The Prime Minister’s latest intervention in the EU referendum campaign illustrates how the environment is taking its place in the modern political canon. Speaking from the RSPB’s Rainham Marshes nature reserve, Cameron noted how our EU membership underpins crucial environmental protections, and talked about the importance of nurturing Britain’s countryside and wildlife. At the same time, his speech, if not his words, demonstrated that environmentalists are important too.
The environmental charities RSPB and WWF, representing 1.7 million people, joined Cameron today in making the green case for EU membership. Dwarfing the size of the UK’s political parties, these organisations are a manifestation of the British passion for nature. Our green and pleasant land has inspired our most treasured poets, playwrights and presenters, from Shakespeare’s sceptred isle to daffodil-loving Wordsworth and of course Sir David Attenborough.

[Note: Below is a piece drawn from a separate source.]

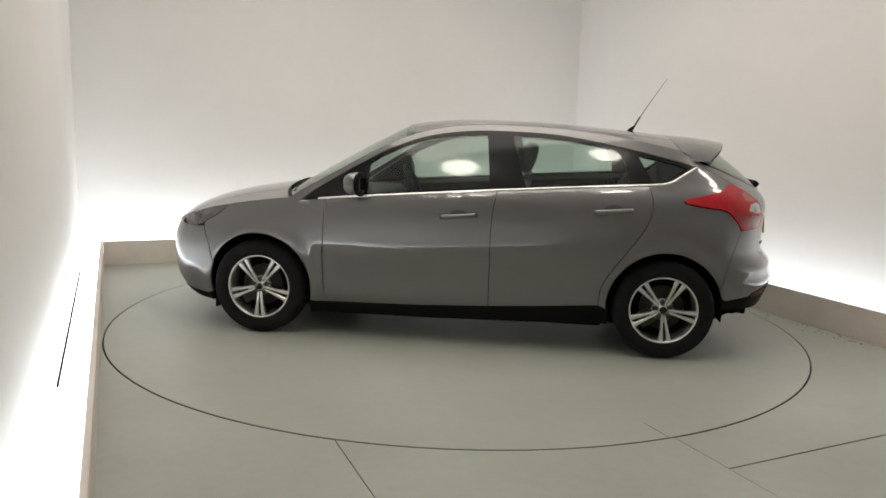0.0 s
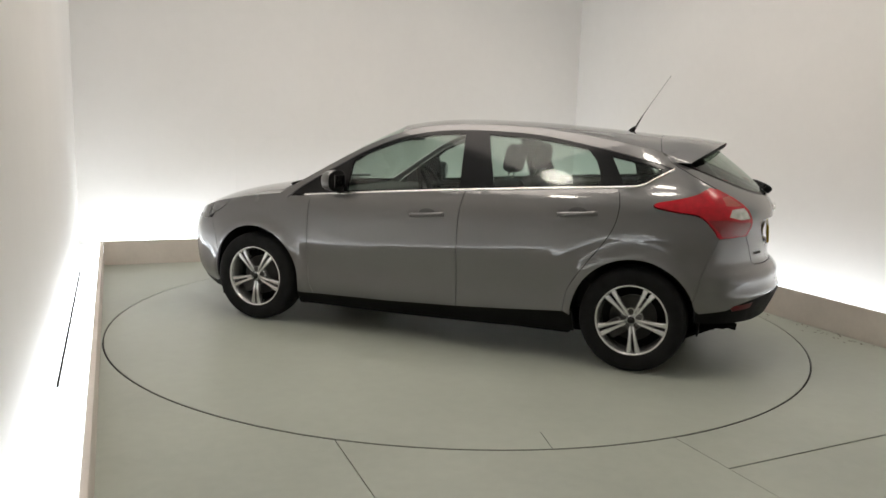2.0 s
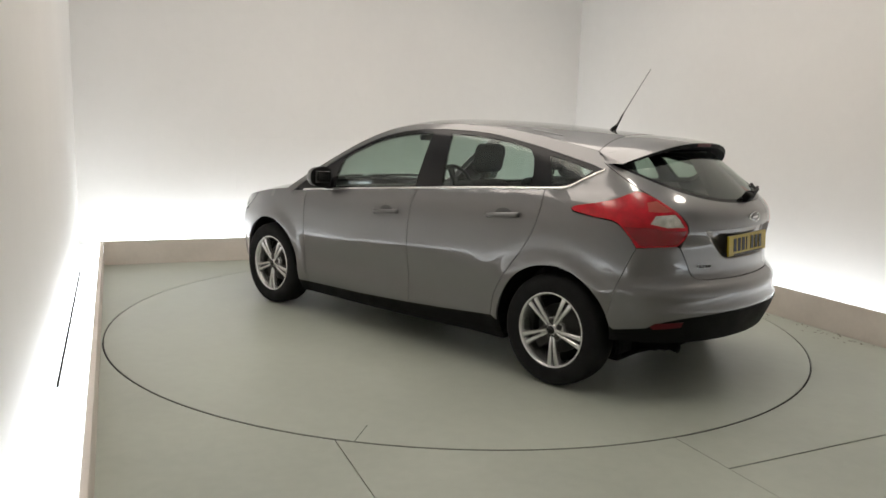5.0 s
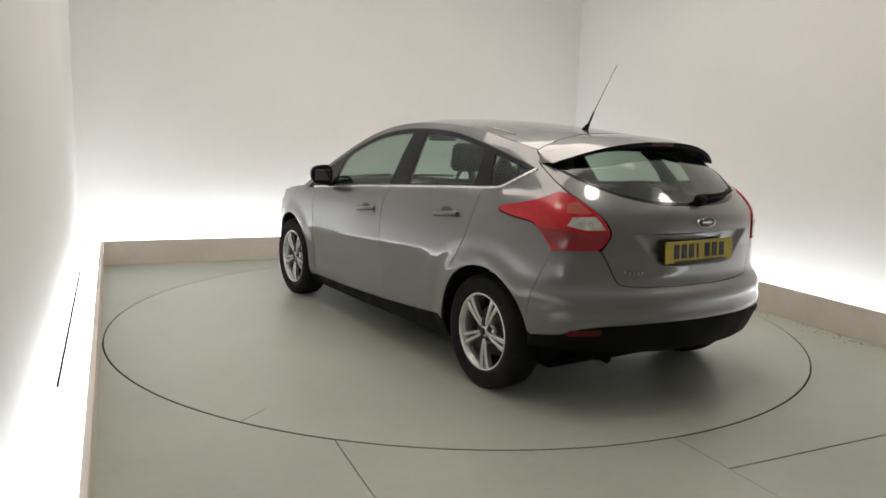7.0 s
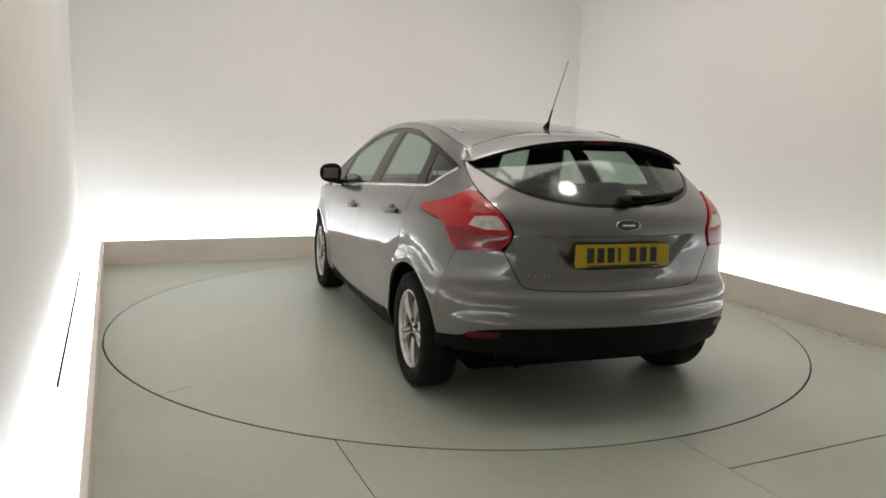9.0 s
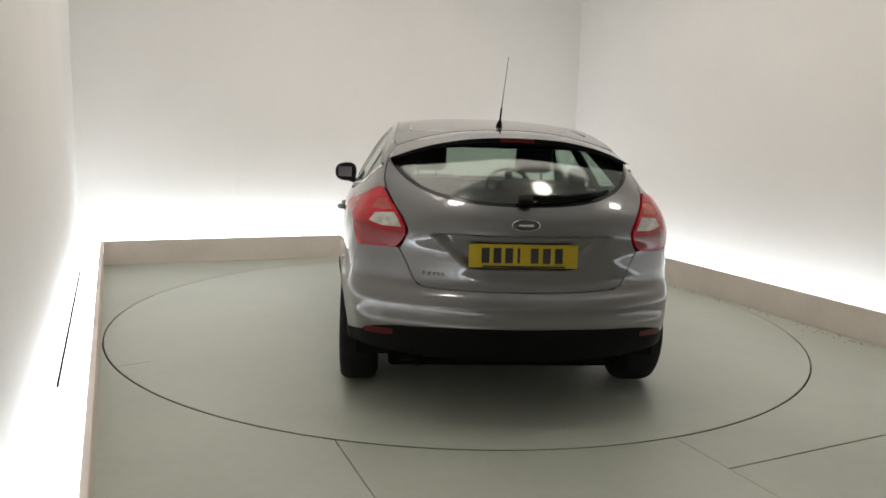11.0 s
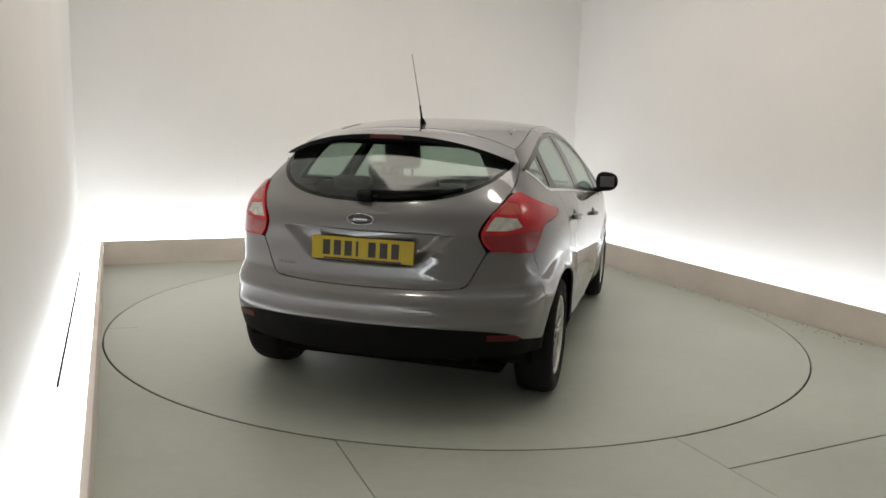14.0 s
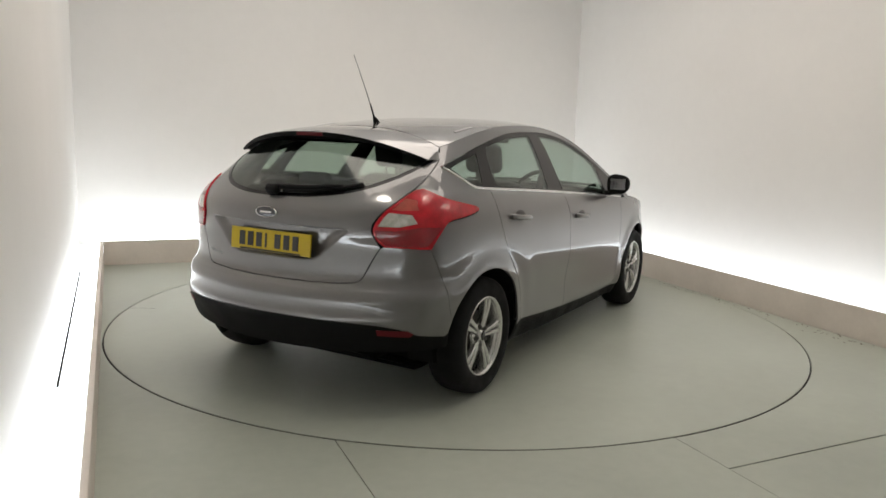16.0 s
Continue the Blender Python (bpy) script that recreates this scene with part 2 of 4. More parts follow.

But the environmental community is not just a bunch of panda-hugging, poetry-spouting, muddy-booted enthusiasts. It’s a potent political force.
Preserving our environment is something everyone can agree on
That’s because it bridges conventional political gulfs. We saw this last year when the Prime Minister, Deputy Prime Minister and the Leader of the Opposition agreed to work together across party lines to tackle climate change, collectively signing a pledge before the general election. It is in no party’s long term interests to undermine the foundation of our wellbeing and future productivity.
We saw this again in the London mayoral campaign, when the major candidates were in a green race to the top, promising to roll out solar panels across the city and protect the green belt. Following words with deeds, Sadiq Khan’s very first action as mayor was to increase the size of London’s clean air zone more than two-fold.
That’s because green issues really matter to people, and smart politicians know they have to listen to their electorates.
The EU provides vital protection
But protecting the environment is a long-term game, and a week is famously a long time in politics. The EU has been a crucial backstop, sticking up for the cleanliness of our beaches and the survival of our bitterns. As the overwhelming majority of environmental leaders have argued, the environmental benefits of staying in the EU are clear-cut.
And the Brexiters are failing to provide any convincing counter-arguments. The RSPB’s chief executive, Mike Clarke, has noted that “no one from the ‘Leave’ campaign has yet been able to reassure us that we wouldn’t need to start again from scratch were we to leave the EU. What will happen to nature in the meantime?”
In a changing, interconnected world, joining forces with our neighbours makes sense, and the environment is a prime reason to do so. Nature, as well as air pollution and toxic chemicals, know no borders, and we’ll only tackle major global challenges like climate change by working together.
But today has been a reminder that not only does the environment need policy; politicians need environmentalists too.